More threads are always better, right? Why not use even more threads for even better performance. Well, yes and no. On the surface, doing more things in parallel should be faster, but multi-threading immediately brings more complexity into the tool - multiple threads are, as one might expect, harder to manage and troubleshoot if things aren’t working as expected. Luckily, the Parallel gem handles a lot of this for us. But then there’s the provider API (AWS in this case). The APIs understandably all have quotas.

AWS uses the token bucket algorithm to implement API throttling. With this algorithm, your account has a bucket that holds a specific number of tokens. The number of tokens in the bucket represents your throttling limit at any given second.

Overwhelming the APIs will quickly lead to rate limiting and throttling, which would ultimately slow down our client as we wait for request quotas to refresh.
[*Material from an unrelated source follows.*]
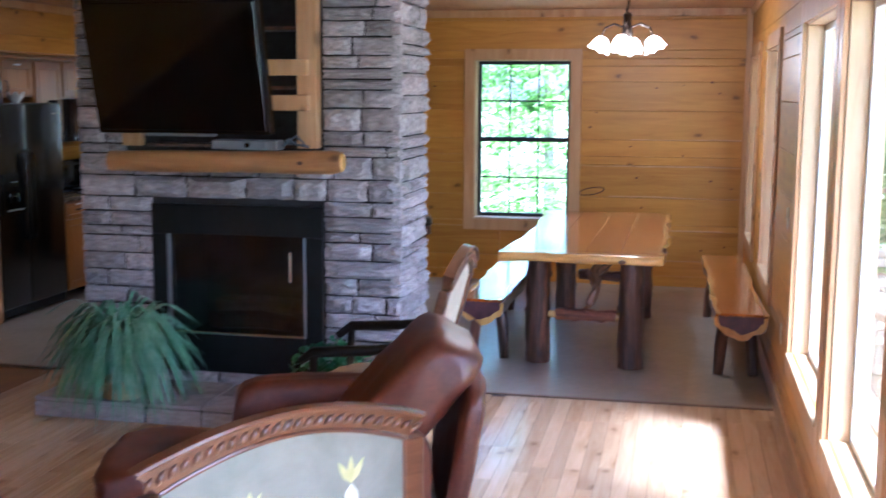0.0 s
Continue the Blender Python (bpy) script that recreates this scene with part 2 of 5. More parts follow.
M_LOG = wood("dark_peeled_log", (0.006, 0.0025, 0.0015), (0.040, 0.016, 0.009), (0.22, 0.085, 0.036), "z", False, rough=0.33, knots=0.8, vary=0.12, coat=0.4, bump=1.0, streak=0.35, grain=1.5, relief=0.014, patch=0.5)
M_LOG_RED = wood("reddish_cedar_log", (0.025, 0.007, 0.004), (0.13, 0.036, 0.015), (0.34, 0.12, 0.05), "x", False, rough=0.3, knots=0.8, coat=0.4, bump=1.0, grain=1.5, relief=0.012, patch=0.6)
M_BRANCH = wood("varnished_branch", (0.07, 0.022, 0.009), (0.24, 0.095, 0.035), (0.44, 0.22, 0.09), "z", False, rough=0.3, knots=0.8, coat=0.4, bump=1.0, grain=1.6, relief=0.010, patch=0.7)
M_MANTEL = wood("peeled_mantel_log", (0.28, 0.12, 0.035), (0.42, 0.20, 0.065), (0.52, 0.28, 0.10), "x", False, rough=0.35, knots=0.8, coat=0.2, bump=0.3)
M_BARK = wood("grey_brown_log_side", (0.10, 0.065, 0.045), (0.20, 0.13, 0.085), (0.33, 0.22, 0.14), "y", False, rough=0.4, coat=0.3, bump=0.6)
M_CEDKNOT = mottled("dark_cedar_knot", (0.055, 0.012, 0.003), (0.16, 0.036, 0.006), 45, 0.2, coat=0.9, bump=0.0)
M_HEART = mottled("purple_heartwood_end", (0.045, 0.012, 0.018), (0.11, 0.032, 0.035), 14, 0.35, coat=0.4)
M_MAPLE = wood("maple_stained_cabinet", (0.195, 0.066, 0.009), (0.265, 0.098, 0.014), (0.33, 0.135, 0.021), "z", True, rough=0.34, vary=0.07, bump=0.04, grain=0.8)
M_MAPLE_PANEL = wood("maple_end_panel", (0.24, 0.085, 0.014), (0.305, 0.118, 0.021), (0.36, 0.15, 0.031), "z", True, rough=0.36, vary=0.05, bump=0.04, grain=0.7)
M_GRANITE = mottled("brown_granite_laminate", (0.065, 0.047, 0.035), (0.25, 0.19, 0.135), 9, 0.22, bump=0.02, world_space=True, fine=0.55, rough_vary=0.04)
M_EDGE = mottled("speckled_bevel_edge", (0.10, 0.07, 0.045), (0.45, 0.36, 0.26), 38, 0.2, bump=0.1, world_space=True, detail=3)
M_STEEL = mottled("brushed_steel", (0.50, 0.49, 0.47), (0.62, 0.61, 0.59), 3, 0.2, 1.0, bump=0.02)
M_LINER = mottled("pale_grey_liner", (0.42, 0.43, 0.45), (0.52, 0.53, 0.55), 6, 0.4, bump=0.0)
M_SINK = mottled("brushed_sink_steel", (0.66, 0.66, 0.66), (0.78, 0.78, 0.78), 6, 0.38, 1.0, bump=0.02)
M_BINSTEEL = mottled("polished_bin_steel", (0.54, 0.52, 0.49), (0.66, 0.64, 0.61), 5, 0.13, 1.0, bump=0.10, dist=0.004, rough_vary=0.04)
M_CHROME = mottled("chrome", (0.75, 0.75, 0.76), (0.85, 0.85, 0.86), 3, 0.07, 1.0, bump=0.0, rough_vary=0.03)
M_BRONZE = mottled("dark_bronze_pull", (0.03, 0.02, 0.014), (0.07, 0.045, 0.03), 20, 0.35, 0.9)
M_LEATHER_BLACK = mottled("black_leather", (0.003, 0.003, 0.0035), (0.007, 0.007, 0.008), 40, 0.3, bump=0.25, dist=0.002)
M_LEATHER = mottled("brown_leather", (0.085, 0.022, 0.011), (0.17, 0.052, 0.024), 5, 0.40, bump=0.25, dist=0.006, fine=0.12)
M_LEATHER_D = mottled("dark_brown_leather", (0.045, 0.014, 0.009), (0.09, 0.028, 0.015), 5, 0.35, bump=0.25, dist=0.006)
M_PIPING = mottled("tan_piping", (0.36, 0.20, 0.10), (0.5, 0.3, 0.16), 30, 0.6)
M_CHERRY = wood("cherry_stained_leg", (0.026, 0.006, 0.004), (0.055, 0.013, 0.007), (0.09, 0.023, 0.011), "z", False, rough=0.28, vary=0.08, bump=0.05)
M_CARVED = wood("carved_walnut_frame", (0.065, 0.024, 0.011), (0.125, 0.05, 0.022), (0.20, 0.09, 0.04), "x", False, rough=0.32, vary=0.05, coat=0.3, bump=0.2)
M_PAINTED = mottled("painted_grey_green_panel", (0.20, 0.21, 0.175), (0.31, 0.315, 0.265), 4, 0.45, bump=0.06)
M_LILY = mottled("painted_lily_white", (0.68, 0.66, 0.50), (0.8, 0.8, 0.7), 20, 0.5, bump=0.0)
M_LEAF_PAINT = mottled("painted_leaf_yellow", (0.50, 0.50, 0.20), (0.62, 0.60, 0.32), 20, 0.5, bump=0.0)
M_CREAM = mottled("cream_upholstery", (0.50, 0.42, 0.31), (0.62, 0.54, 0.42), 25, 0.75, bump=0.2)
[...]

At the end of this experiment, we were pleasantly surprised that we were able to get comparable performance out of our Ruby client when compared to a Node.js implementation. The fastest code in the world doesn’t make a difference if you’re waiting for I/O the majority of the time.

Uses

So, what can you do with a full inventory of your AWS account resources parsed into a single, consistent JSON structure? You could:

There are a lot of challenges in the cloud-native world that are made harder by the lack asset inventory and visilbility. When you have a consistent and predictable asset inventory, you can focus on solving some of the more interesting challenges problems in the cloud landscape.

Try It

We’ve released AWS Recon as an open-source tool to help with AWS inventory collection. Hopefully others will find it as useful as we do.